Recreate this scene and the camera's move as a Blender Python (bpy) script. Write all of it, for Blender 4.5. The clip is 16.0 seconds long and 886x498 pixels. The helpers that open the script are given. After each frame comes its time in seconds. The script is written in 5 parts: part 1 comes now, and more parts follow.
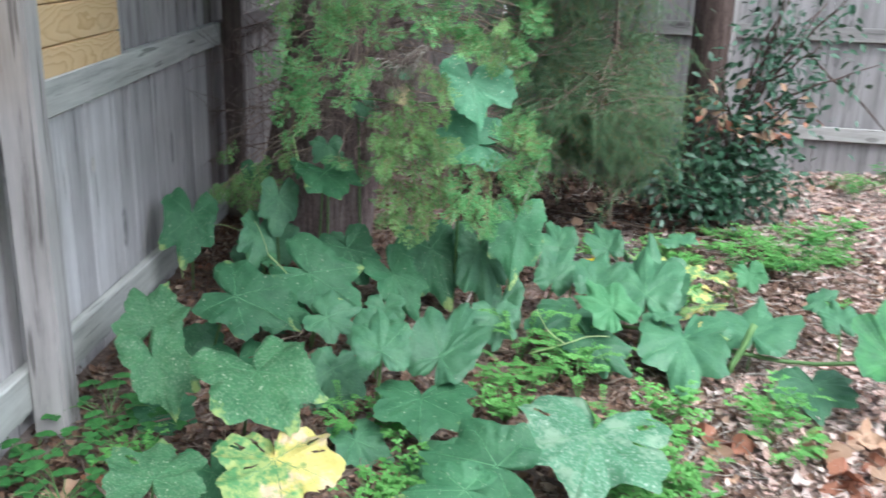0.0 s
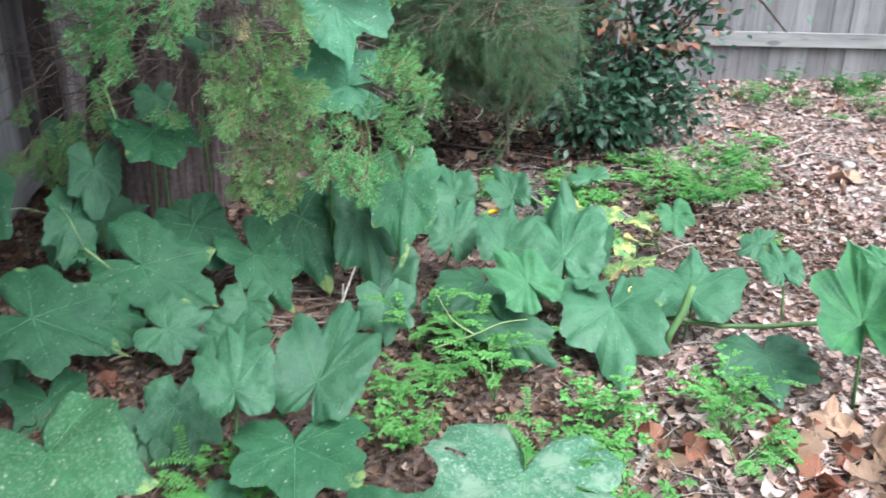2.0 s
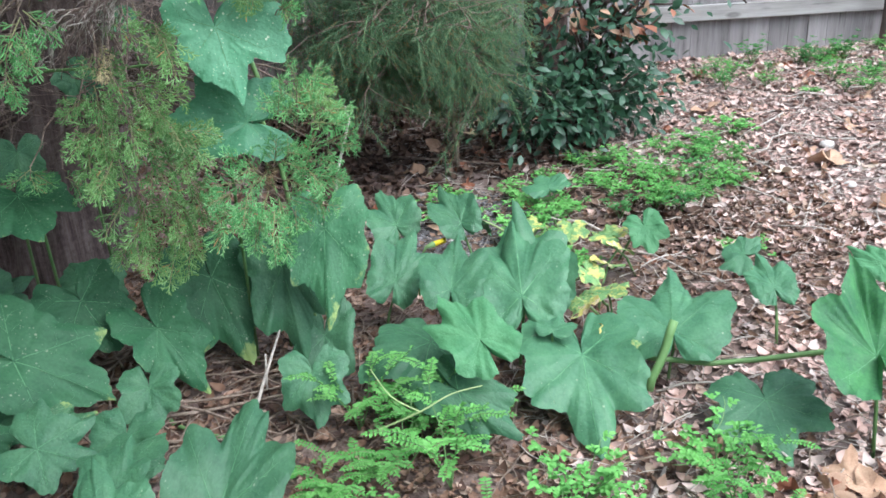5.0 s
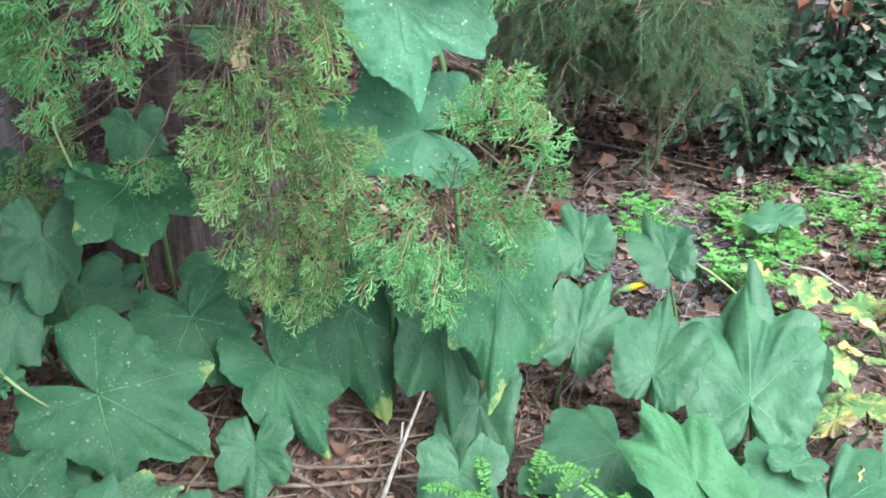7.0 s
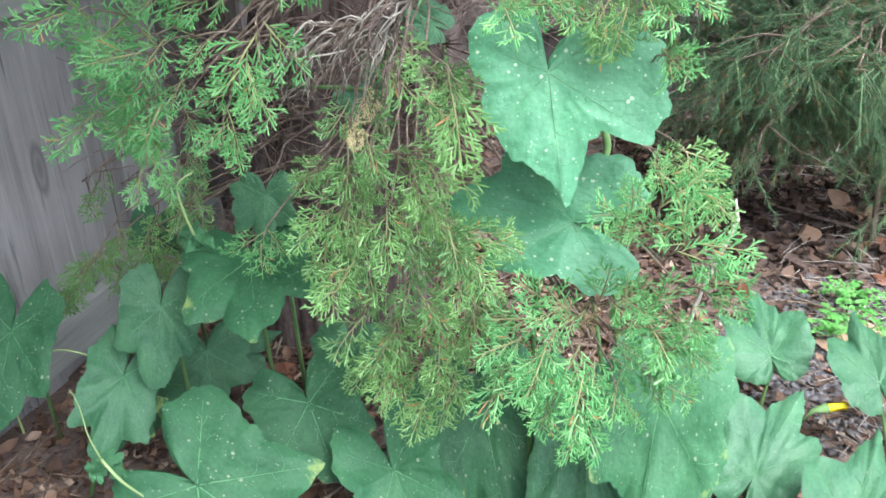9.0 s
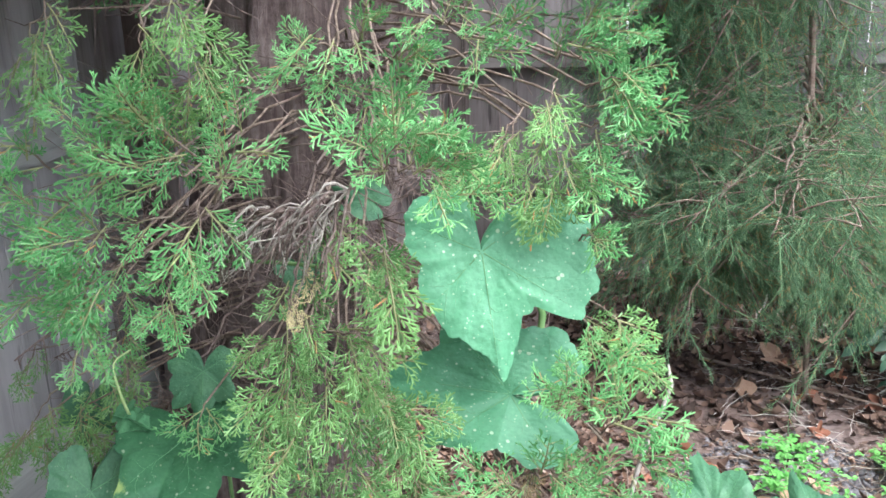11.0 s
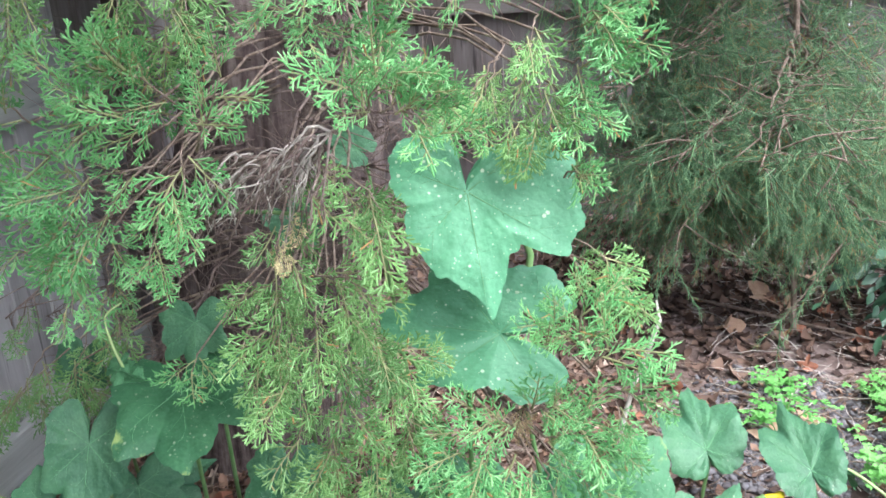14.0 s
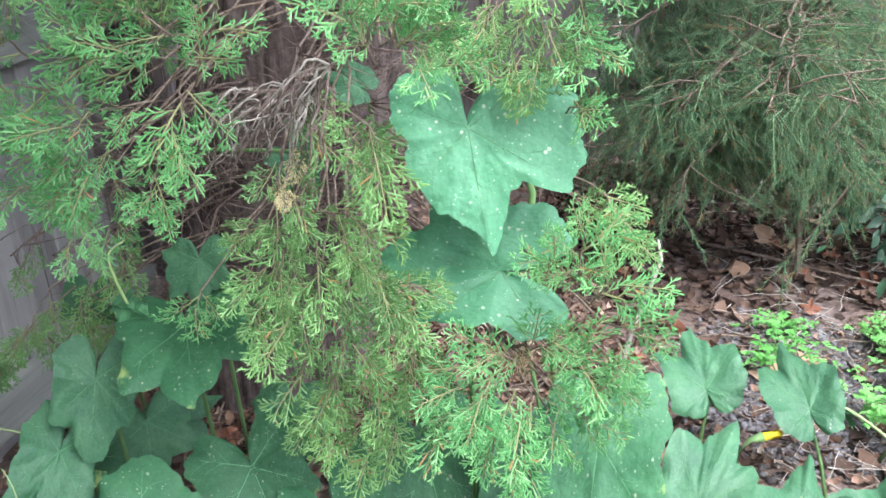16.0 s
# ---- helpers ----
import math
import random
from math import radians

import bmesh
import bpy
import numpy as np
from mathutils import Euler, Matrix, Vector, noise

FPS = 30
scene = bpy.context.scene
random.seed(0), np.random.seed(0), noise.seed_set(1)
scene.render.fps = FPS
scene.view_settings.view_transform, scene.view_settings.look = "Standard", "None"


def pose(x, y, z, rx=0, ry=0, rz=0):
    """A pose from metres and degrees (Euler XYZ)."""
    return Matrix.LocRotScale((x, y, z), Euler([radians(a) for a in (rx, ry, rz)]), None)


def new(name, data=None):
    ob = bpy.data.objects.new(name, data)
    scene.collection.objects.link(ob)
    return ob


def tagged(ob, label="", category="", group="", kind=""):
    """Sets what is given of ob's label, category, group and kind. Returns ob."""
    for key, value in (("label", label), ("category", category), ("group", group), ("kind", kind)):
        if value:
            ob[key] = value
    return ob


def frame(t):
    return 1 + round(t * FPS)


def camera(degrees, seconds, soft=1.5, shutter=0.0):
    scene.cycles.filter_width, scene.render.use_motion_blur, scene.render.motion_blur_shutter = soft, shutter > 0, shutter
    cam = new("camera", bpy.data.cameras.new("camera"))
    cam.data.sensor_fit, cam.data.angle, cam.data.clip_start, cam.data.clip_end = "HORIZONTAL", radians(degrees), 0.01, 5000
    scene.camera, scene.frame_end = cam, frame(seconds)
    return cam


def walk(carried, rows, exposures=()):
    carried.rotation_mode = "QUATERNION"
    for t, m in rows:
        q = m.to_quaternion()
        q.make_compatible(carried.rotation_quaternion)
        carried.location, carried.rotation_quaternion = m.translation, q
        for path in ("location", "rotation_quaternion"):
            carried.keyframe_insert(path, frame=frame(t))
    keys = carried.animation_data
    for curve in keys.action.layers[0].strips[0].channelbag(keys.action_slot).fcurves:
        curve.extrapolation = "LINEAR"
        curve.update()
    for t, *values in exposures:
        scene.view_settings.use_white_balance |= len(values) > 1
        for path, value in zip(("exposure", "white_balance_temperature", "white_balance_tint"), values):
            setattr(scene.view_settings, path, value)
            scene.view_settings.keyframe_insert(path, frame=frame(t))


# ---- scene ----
cam = camera(54.96, 16.0, 1.6, 0.25)
PATH = [
    (0, 0.141, 0.013, 1.310, 72.92, -1.88, -0.42),
    (0.5, 0.156, 0.256, 1.303, 71.07, -0.45, 7.82),
    (1, 0.232, 0.432, 1.254, 65.96, 1.91, 7.96),
    (1.2, 0.235, 0.463, 1.255, 64.64, 1.34, 5.35),
    (1.5, 0.240, 0.509, 1.257, 64.60, -0.28, 1.11),
    (2, 0.203, 0.672, 1.285, 67.17, -0.60, -8.78),
    (2.5, 0.159, 0.750, 1.298, 67.63, -0.83, -14.90),
    (3, 0.154, 0.759, 1.303, 67.63, -2.54, -21.03),
    (3.2, 0.157, 0.775, 1.301, 67.95, -2.25, -22.45),
    (3.5, 0.163, 0.797, 1.298, 68.68, -1.63, -21.37),
    (4, 0.216, 0.870, 1.287, 69.30, 1.34, -15.93),
    (4.2, 0.261, 0.924, 1.278, 68.56, 2.07, -14.64),
    (6.3, 0.434, 1.446, 1.283, 65.80, 1.10, -7.25),
    (6.5, 0.386, 1.549, 1.290, 65.56, 0.04, -5.49),
    (7, 0.362, 1.725, 1.285, 62.26, 0.05, 0.06),
    (7.5, 0.357, 1.740, 1.297, 60.43, -2.22, 4.42),
    (8, 0.346, 1.781, 1.327, 62.61, -3.23, 7.83),
    (8.5, 0.378, 1.910, 1.311, 64.89, 1.28, 9.59),
    (9, 0.413, 2.007, 1.283, 64.50, 1.89, 12.91),
    (9.5, 0.471, 2.080, 1.292, 65.47, 2.36, 15.58),
    (10, 0.457, 2.073, 1.313, 69.10, 1.74, 13.31),
    (10.2, 0.446, 2.055, 1.324, 71.46, 1.60, 12.07),
    (12.3, 0.418, 1.981, 1.329, 75.49, 1.77, 7.80),
    (12.5, 0.424, 1.985, 1.330, 74.85, 1.95, 7.73),
    (13, 0.423, 1.992, 1.318, 73.82, 2.32, 7.43),
    (13.5, 0.432, 1.993, 1.321, 72.62, 2.70, 7.81),
    (14, 0.432, 1.991, 1.309, 71.38, 3.28, 7.85),
    (14.5, 0.430, 1.999, 1.303, 70.21, 3.92, 7.60),
    (15, 0.422, 1.995, 1.298, 69.02, 3.29, 7.39),
    (15.5, 0.438, 1.989, 1.297, 68.26, 3.51, 7.97),
    (16, 0.441, 1.987, 1.294, 67.83, 3.29, 8.34),
]
walk(cam, [(t, pose(x, y, z, rx, ry, rz)) for t, x, y, z, rx, ry, rz in PATH],
     [(0, 1.22, 5750, 6), (0.5, 1.38, 5750, 6), (1, 1.42, 5720, 6), (2, 1.24, 5680, 6), (3, 1.13, 5680, 8), (3.5, 1.02, 5680, 8), (4, 1.05, 5680, 7), (6.5, 1.36, 5780, 7), (7, 1.46, 5800, 7), (8, 1.6, 5820, 6), (9, 1.78, 5850, 7), (10, 1.78, 5850, 8), (12.5, 1.87, 5850, 12), (16, 1.8, 5850, 10)])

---

■ Instructions to follow ■
Pictures in the data above should not be copied; transcribe everything else exactly.

■ Output for this exercise ■
Recreate this scene and the camera's move as a Blender Python (bpy) script. Write all of it, for Blender 4.5. The clip is 16.0 seconds long and 886x498 pixels. The helpers that open the script are given. After each frame comes its time in seconds. The script is written in 5 parts: part 1 comes now, and more parts follow.
0.0 s
2.0 s
5.0 s
7.0 s
9.0 s
11.0 s
14.0 s
16.0 s
# ---- helpers ----
import math
import random
from math import radians

import bmesh
import bpy
import numpy as np
from mathutils import Euler, Matrix, Vector, noise

FPS = 30
scene = bpy.context.scene
random.seed(0), np.random.seed(0), noise.seed_set(1)
scene.render.fps = FPS
scene.view_settings.view_transform, scene.view_settings.look = "Standard", "None"


def pose(x, y, z, rx=0, ry=0, rz=0):
    """A pose from metres and degrees (Euler XYZ)."""
    return Matrix.LocRotScale((x, y, z), Euler([radians(a) for a in (rx, ry, rz)]), None)


def new(name, data=None):
    ob = bpy.data.objects.new(name, data)
    scene.collection.objects.link(ob)
    return ob


def tagged(ob, label="", category="", group="", kind=""):
    """Sets what is given of ob's label, category, group and kind. Returns ob."""
    for key, value in (("label", label), ("category", category), ("group", group), ("kind", kind)):
        if value:
            ob[key] = value
    return ob


def frame(t):
    return 1 + round(t * FPS)


def camera(degrees, seconds, soft=1.5, shutter=0.0):
    scene.cycles.filter_width, scene.render.use_motion_blur, scene.render.motion_blur_shutter = soft, shutter > 0, shutter
    cam = new("camera", bpy.data.cameras.new("camera"))
    cam.data.sensor_fit, cam.data.angle, cam.data.clip_start, cam.data.clip_end = "HORIZONTAL", radians(degrees), 0.01, 5000
    scene.camera, scene.frame_end = cam, frame(seconds)
    return cam


def walk(carried, rows, exposures=()):
    carried.rotation_mode = "QUATERNION"
    for t, m in rows:
        q = m.to_quaternion()
        q.make_compatible(carried.rotation_quaternion)
        carried.location, carried.rotation_quaternion = m.translation, q
        for path in ("location", "rotation_quaternion"):
            carried.keyframe_insert(path, frame=frame(t))
    keys = carried.animation_data
    for curve in keys.action.layers[0].strips[0].channelbag(keys.action_slot).fcurves:
        curve.extrapolation = "LINEAR"
        curve.update()
    for t, *values in exposures:
        scene.view_settings.use_white_balance |= len(values) > 1
        for path, value in zip(("exposure", "white_balance_temperature", "white_balance_tint"), values):
            setattr(scene.view_settings, path, value)
            scene.view_settings.keyframe_insert(path, frame=frame(t))


# ---- scene ----
cam = camera(54.96, 16.0, 1.6, 0.25)
PATH = [
    (0, 0.141, 0.013, 1.310, 72.92, -1.88, -0.42),
    (0.5, 0.156, 0.256, 1.303, 71.07, -0.45, 7.82),
    (1, 0.232, 0.432, 1.254, 65.96, 1.91, 7.96),
    (1.2, 0.235, 0.463, 1.255, 64.64, 1.34, 5.35),
    (1.5, 0.240, 0.509, 1.257, 64.60, -0.28, 1.11),
    (2, 0.203, 0.672, 1.285, 67.17, -0.60, -8.78),
    (2.5, 0.159, 0.750, 1.298, 67.63, -0.83, -14.90),
    (3, 0.154, 0.759, 1.303, 67.63, -2.54, -21.03),
    (3.2, 0.157, 0.775, 1.301, 67.95, -2.25, -22.45),
    (3.5, 0.163, 0.797, 1.298, 68.68, -1.63, -21.37),
    (4, 0.216, 0.870, 1.287, 69.30, 1.34, -15.93),
    (4.2, 0.261, 0.924, 1.278, 68.56, 2.07, -14.64),
    (6.3, 0.434, 1.446, 1.283, 65.80, 1.10, -7.25),
    (6.5, 0.386, 1.549, 1.290, 65.56, 0.04, -5.49),
    (7, 0.362, 1.725, 1.285, 62.26, 0.05, 0.06),
    (7.5, 0.357, 1.740, 1.297, 60.43, -2.22, 4.42),
    (8, 0.346, 1.781, 1.327, 62.61, -3.23, 7.83),
    (8.5, 0.378, 1.910, 1.311, 64.89, 1.28, 9.59),
    (9, 0.413, 2.007, 1.283, 64.50, 1.89, 12.91),
    (9.5, 0.471, 2.080, 1.292, 65.47, 2.36, 15.58),
    (10, 0.457, 2.073, 1.313, 69.10, 1.74, 13.31),
    (10.2, 0.446, 2.055, 1.324, 71.46, 1.60, 12.07),
    (12.3, 0.418, 1.981, 1.329, 75.49, 1.77, 7.80),
    (12.5, 0.424, 1.985, 1.330, 74.85, 1.95, 7.73),
    (13, 0.423, 1.992, 1.318, 73.82, 2.32, 7.43),
    (13.5, 0.432, 1.993, 1.321, 72.62, 2.70, 7.81),
    (14, 0.432, 1.991, 1.309, 71.38, 3.28, 7.85),
    (14.5, 0.430, 1.999, 1.303, 70.21, 3.92, 7.60),
    (15, 0.422, 1.995, 1.298, 69.02, 3.29, 7.39),
    (15.5, 0.438, 1.989, 1.297, 68.26, 3.51, 7.97),
    (16, 0.441, 1.987, 1.294, 67.83, 3.29, 8.34),
]
walk(cam, [(t, pose(x, y, z, rx, ry, rz)) for t, x, y, z, rx, ry, rz in PATH],
     [(0, 1.22, 5750, 6), (0.5, 1.38, 5750, 6), (1, 1.42, 5720, 6), (2, 1.24, 5680, 6), (3, 1.13, 5680, 8), (3.5, 1.02, 5680, 8), (4, 1.05, 5680, 7), (6.5, 1.36, 5780, 7), (7, 1.46, 5800, 7), (8, 1.6, 5820, 6), (9, 1.78, 5850, 7), (10, 1.78, 5850, 8), (12.5, 1.87, 5850, 12), (16, 1.8, 5850, 10)])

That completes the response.